= Casey Arms =

American historic weapons manufacturer

Casey Arms is a Romance, Arkansas business that makes a variety of historic weapons for "highly discerning collectors and enthusiasts", using "raw steel and ancient timber". The Casey family, led by Daniel Casey, and the Casey Arms business are the subjects of Iron & Fire, a reality television series on The History Channel. Daniel Casey is also featured on an episode of CarbonTV's original web-series Heartlandia, as he forges a traditional knife and goes hog hunting in the foothills of the Arkansas Ozarks. The close-knit, small-town company prides themselves on "quality, custom craftsmanship". Each piece can take up to 500 hours to build, and "are highly coveted by collectors and gun enthusiasts from across the United States and overseas".

==Bios==
===Daniel Casey===
"Born and raised in the foothills of the Ozarks, Daniel Casey grew up obsessed with becoming a blacksmith. He built his first forge and began making knives at the age of 12." At age 14, "Daniel was determined to learn from the best and honed his craft with legendary blacksmith Hershel House."

Today, Daniel has made a full-time job of transforming scrap metal and a chunk of wood into handcrafted knives, swords and guns from any time period, but "his honey hole lands between 1770 and 1830."

Daniel's dedication to his craft and his unrivaled perfectionism make his creations among the most sought after by collectors around the world.
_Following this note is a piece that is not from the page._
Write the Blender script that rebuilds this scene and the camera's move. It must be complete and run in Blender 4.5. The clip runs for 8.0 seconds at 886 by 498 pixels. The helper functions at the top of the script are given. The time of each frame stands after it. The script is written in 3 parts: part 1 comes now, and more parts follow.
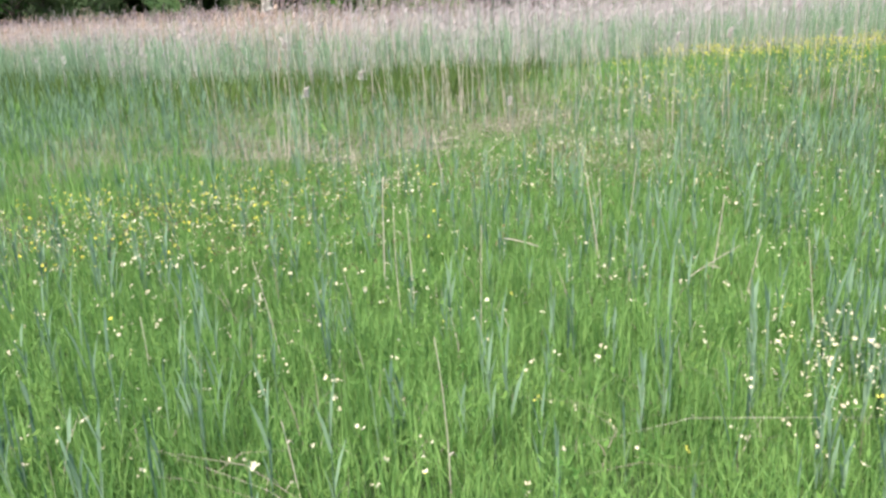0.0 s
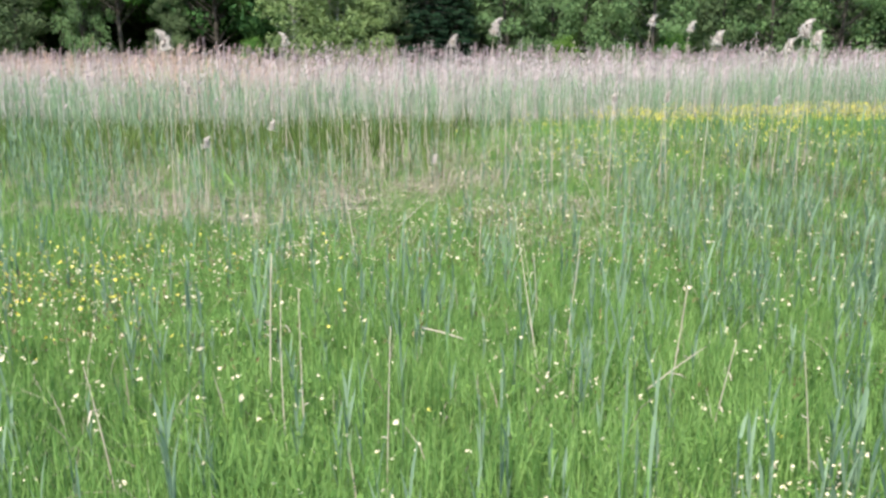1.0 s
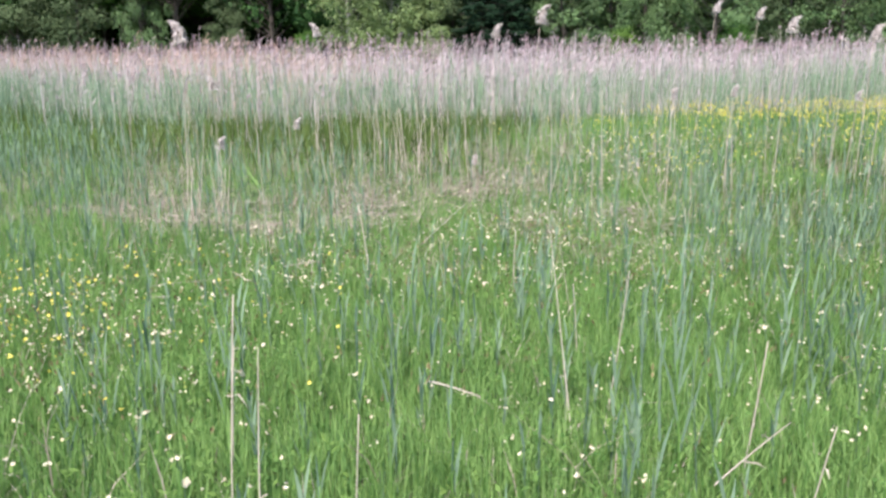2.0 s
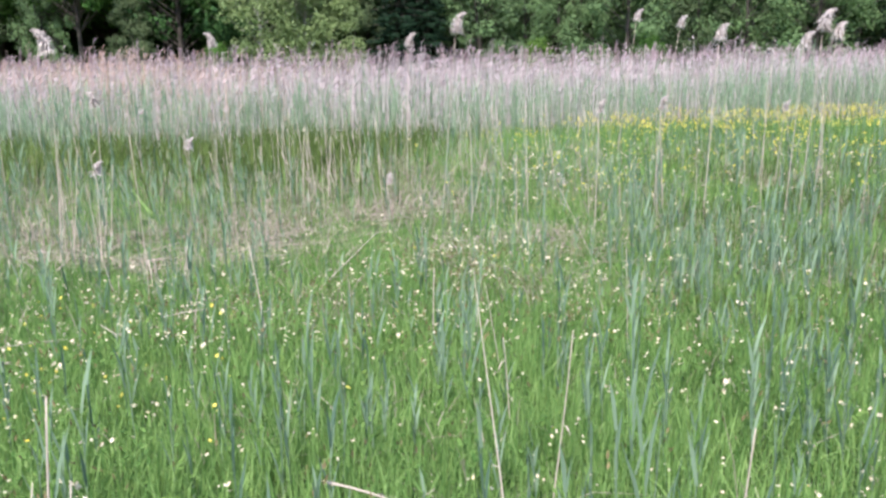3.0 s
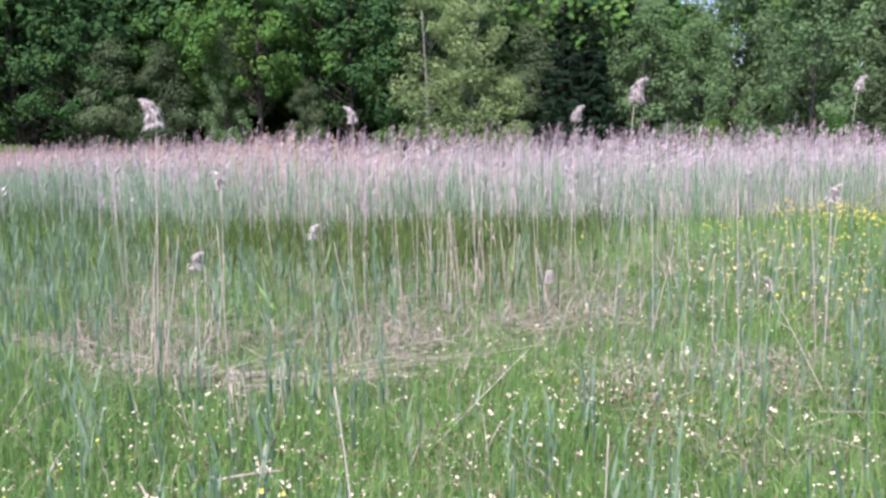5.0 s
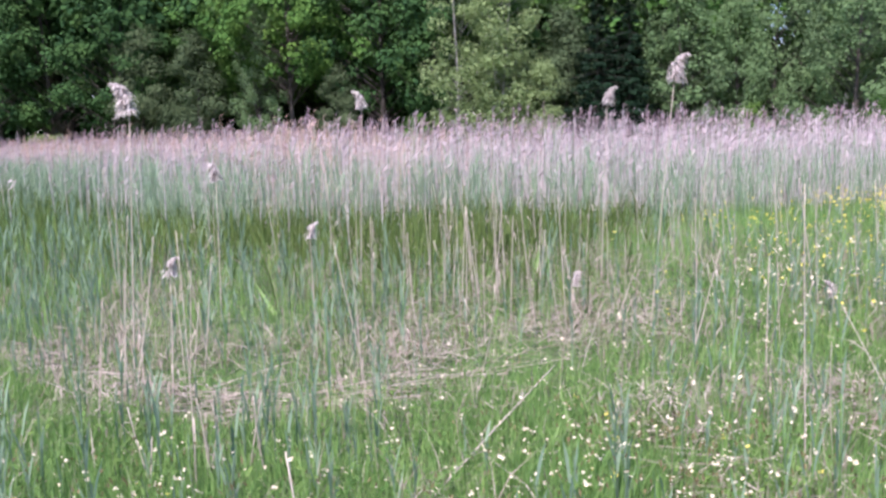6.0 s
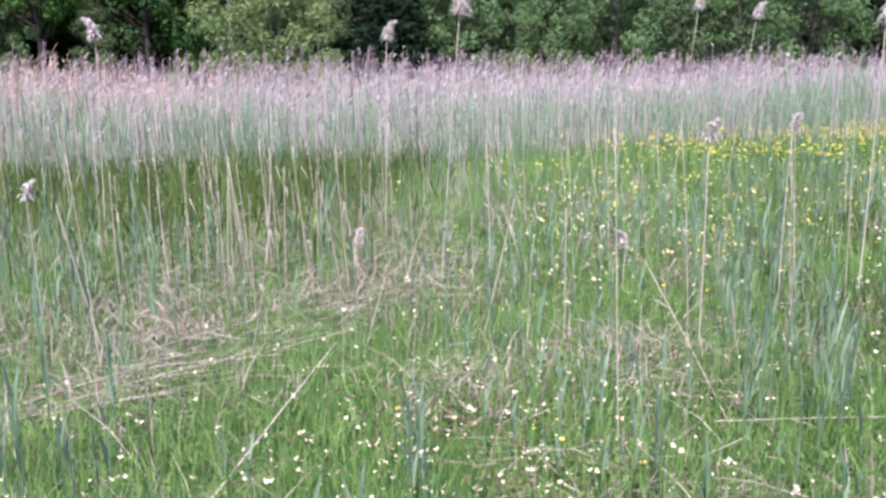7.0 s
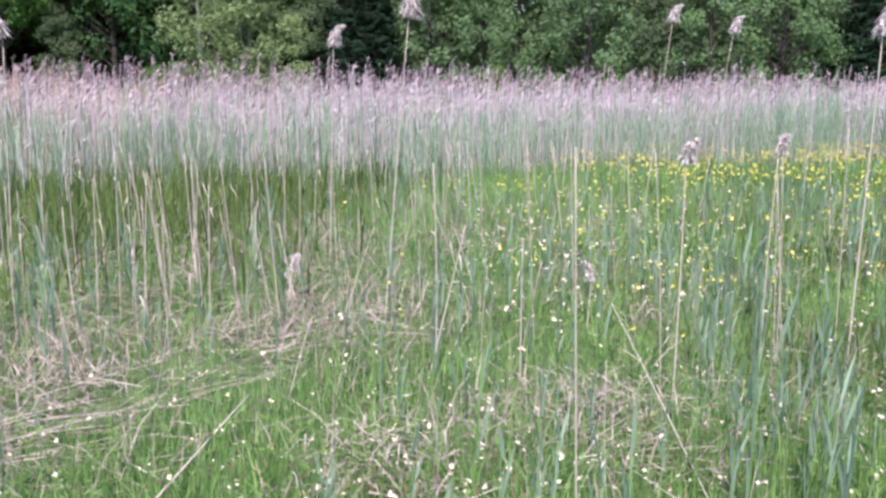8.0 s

Daniel lives on top of a mountain in Romance, Arkansas, with his wife Chelsey, his four-year-old son Wesley, and a variety of hound dogs, cats and chickens.

===Charlie Casey===
At the age of 23, Charlie Casey said goodbye to his family and left Arkansas to travel the U.S. and seek his fortune vowing never to become beholden to “the man.” His journey took him around the country, from Bremerton, Washington, to Blasdell, New York, to Arlington, Texas. During this time, he worked various jobs, including a vacuum cleaner salesman, a customer service representative and a machinist.

Charlie's restless spirit would not allow him to stay in one place for more than six months at a time. After five years of adventurous wanderings, he finally returned home. Today, Charlie works with his older brother Daniel and is learning the blacksmithing trade. In his continuing effort to avoid “the man,” Charlie tries to go fishing at least once a day.

===Jonathan Kulik===
Jonathan joined the U.S. Army at the age of 18 and served in the 82nd Airborne Division as a paratrooper. After receiving his honorable discharge, Jonathan returned to Arkansas to pursue his lifelong dream: working with his uncle Daniel at the blacksmith shop. While Jonathan is interested in all elements of the craft, he is particularly fond of woodworking and takes great pride in shaping the rifle stocks and knife handles for Daniel's creations.

Jonathan also creates flutes, penny whistles and other instruments by hand. He and his wife Emily have one daughter.